I have a SW RAID 1 with 3 partitions and one of them seem not to be able to re-sync after a HDD failure/replacement.
Here's some info:
more /proc/mdstat
Personalities : [raid0] [raid1] [raid6] [raid5] [raid4] [raid10]
md2 : active raid1 sdb3[1] sda3[2]
2862630207 blocks super 1.2 [2/2] [UU]
md1 : active raid1 sdb2[1] sda2[2]
524276 blocks super 1.2 [2/2] [UU]
md0 : active raid1 sda1[2](F) sdb1[1]
67107768 blocks super 1.2 [2/1] [_U]
unused devices: <none>
I tried to set as faulty /dev/sda1 and then remove it but I get an error, please see below:
# mdadm --manage --set-faulty /dev/md0 /dev/sda1
mdadm: set /dev/sda1 faulty in /dev/md0
# mdadm --manage --remove /dev/md0 /dev/sda1
mdadm: hot remove failed for /dev/sda1: Device or resource busy
Do you have any suggestions on what else I may try?

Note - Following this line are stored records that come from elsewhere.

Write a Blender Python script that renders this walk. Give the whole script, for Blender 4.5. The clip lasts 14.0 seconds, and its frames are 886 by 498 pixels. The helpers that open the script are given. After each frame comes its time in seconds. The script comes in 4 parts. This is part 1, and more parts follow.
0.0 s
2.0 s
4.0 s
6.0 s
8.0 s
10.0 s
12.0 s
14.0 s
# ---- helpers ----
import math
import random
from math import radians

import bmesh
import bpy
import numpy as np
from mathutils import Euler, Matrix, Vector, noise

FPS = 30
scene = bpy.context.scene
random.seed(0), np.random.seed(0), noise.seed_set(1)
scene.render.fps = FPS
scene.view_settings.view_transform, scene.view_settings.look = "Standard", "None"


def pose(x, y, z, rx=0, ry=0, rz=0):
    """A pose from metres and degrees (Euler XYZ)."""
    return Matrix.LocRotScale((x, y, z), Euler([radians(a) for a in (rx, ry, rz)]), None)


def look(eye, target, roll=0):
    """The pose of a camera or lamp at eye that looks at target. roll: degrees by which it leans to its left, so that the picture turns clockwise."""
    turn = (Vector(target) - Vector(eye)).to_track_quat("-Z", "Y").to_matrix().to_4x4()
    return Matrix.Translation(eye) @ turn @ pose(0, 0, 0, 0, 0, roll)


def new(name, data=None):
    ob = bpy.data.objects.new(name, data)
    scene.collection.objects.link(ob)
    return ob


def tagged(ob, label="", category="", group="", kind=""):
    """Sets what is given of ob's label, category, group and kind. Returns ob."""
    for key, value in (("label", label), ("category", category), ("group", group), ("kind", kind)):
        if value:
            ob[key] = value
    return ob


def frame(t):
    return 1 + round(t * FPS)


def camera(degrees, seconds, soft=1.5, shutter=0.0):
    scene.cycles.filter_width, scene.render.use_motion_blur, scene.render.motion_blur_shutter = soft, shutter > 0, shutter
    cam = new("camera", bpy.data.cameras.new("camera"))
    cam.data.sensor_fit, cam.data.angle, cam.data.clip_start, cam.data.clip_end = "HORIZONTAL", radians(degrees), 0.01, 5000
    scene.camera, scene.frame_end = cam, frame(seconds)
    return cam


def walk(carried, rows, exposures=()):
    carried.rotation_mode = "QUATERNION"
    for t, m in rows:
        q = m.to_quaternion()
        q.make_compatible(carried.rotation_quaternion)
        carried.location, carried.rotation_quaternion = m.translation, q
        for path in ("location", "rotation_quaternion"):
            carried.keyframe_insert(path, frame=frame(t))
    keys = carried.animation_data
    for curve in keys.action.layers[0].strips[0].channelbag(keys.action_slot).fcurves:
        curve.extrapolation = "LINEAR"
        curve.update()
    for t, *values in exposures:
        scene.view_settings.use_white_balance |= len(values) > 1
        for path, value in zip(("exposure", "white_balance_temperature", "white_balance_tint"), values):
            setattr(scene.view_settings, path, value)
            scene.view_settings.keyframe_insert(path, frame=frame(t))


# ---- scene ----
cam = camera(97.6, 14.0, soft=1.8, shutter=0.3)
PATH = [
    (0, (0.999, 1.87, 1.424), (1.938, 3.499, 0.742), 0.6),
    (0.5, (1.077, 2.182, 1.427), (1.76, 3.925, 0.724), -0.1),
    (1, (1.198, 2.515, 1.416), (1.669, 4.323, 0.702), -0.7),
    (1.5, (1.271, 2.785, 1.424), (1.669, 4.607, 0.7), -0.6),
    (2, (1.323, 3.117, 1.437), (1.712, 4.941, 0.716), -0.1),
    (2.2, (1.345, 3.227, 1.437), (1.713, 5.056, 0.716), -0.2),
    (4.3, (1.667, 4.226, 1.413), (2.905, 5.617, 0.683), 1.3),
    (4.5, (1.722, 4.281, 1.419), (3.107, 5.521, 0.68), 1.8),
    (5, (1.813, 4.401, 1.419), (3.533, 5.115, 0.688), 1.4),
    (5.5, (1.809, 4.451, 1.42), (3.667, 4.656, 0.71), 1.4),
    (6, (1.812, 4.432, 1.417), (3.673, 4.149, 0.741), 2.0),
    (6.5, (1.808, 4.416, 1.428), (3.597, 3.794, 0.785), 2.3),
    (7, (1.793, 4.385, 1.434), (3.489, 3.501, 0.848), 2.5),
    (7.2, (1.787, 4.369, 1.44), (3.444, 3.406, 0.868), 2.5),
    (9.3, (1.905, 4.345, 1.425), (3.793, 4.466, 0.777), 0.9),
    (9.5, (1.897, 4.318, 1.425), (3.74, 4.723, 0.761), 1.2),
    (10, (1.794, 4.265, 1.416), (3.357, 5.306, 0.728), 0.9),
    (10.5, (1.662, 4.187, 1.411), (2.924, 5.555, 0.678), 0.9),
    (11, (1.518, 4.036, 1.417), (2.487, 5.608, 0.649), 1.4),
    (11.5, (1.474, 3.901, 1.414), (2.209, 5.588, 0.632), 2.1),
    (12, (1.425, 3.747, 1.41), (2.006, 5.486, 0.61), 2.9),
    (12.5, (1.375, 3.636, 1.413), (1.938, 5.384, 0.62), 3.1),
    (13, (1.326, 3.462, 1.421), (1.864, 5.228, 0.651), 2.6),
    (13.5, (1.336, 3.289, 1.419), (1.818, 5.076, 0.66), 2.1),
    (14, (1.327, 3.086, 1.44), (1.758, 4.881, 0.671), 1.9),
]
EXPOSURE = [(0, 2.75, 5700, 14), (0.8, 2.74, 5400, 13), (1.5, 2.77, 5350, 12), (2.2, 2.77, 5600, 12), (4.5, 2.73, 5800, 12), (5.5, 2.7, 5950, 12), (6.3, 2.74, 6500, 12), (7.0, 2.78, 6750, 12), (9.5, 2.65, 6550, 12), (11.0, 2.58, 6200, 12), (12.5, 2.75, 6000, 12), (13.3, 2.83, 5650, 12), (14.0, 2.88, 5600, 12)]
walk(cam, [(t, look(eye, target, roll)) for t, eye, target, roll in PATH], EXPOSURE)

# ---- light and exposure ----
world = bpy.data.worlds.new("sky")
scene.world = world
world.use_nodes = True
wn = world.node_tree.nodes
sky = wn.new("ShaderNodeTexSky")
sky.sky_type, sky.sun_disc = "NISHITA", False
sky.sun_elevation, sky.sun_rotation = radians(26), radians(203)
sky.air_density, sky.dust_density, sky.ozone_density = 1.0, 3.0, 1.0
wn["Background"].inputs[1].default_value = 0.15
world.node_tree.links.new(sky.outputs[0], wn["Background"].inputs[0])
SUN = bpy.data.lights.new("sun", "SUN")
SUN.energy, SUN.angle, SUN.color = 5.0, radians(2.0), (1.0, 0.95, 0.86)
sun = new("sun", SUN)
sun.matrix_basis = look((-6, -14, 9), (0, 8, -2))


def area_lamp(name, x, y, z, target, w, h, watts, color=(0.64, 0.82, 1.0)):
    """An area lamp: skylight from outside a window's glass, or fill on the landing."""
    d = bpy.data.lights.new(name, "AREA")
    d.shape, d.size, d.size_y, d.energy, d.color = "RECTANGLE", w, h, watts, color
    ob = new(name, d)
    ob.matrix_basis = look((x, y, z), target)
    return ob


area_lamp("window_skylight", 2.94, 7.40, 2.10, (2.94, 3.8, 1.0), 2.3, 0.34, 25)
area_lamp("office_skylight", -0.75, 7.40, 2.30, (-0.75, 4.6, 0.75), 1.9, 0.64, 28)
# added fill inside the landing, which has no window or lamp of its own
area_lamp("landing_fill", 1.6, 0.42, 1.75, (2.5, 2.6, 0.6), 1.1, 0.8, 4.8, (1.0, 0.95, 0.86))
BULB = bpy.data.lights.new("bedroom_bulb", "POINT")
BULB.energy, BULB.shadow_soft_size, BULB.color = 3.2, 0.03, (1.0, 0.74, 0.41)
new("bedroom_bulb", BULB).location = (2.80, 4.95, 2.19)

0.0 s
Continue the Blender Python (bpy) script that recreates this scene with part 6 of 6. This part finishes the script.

Why are you trying to remove a failed drive? It already failed, shut down (if possible, avoids unplanned shutdowns if you pull the wrong drive) and pull the failed drive.
Add the new as a hot spare and it will rebuild.
I know that this brings down the other two raids, but if you have a failure on partition 1 of a drive, it's only a matter of time before the drive goes completely. You need to rebuild all three raids.
I only solved this problem by reinstalling the system.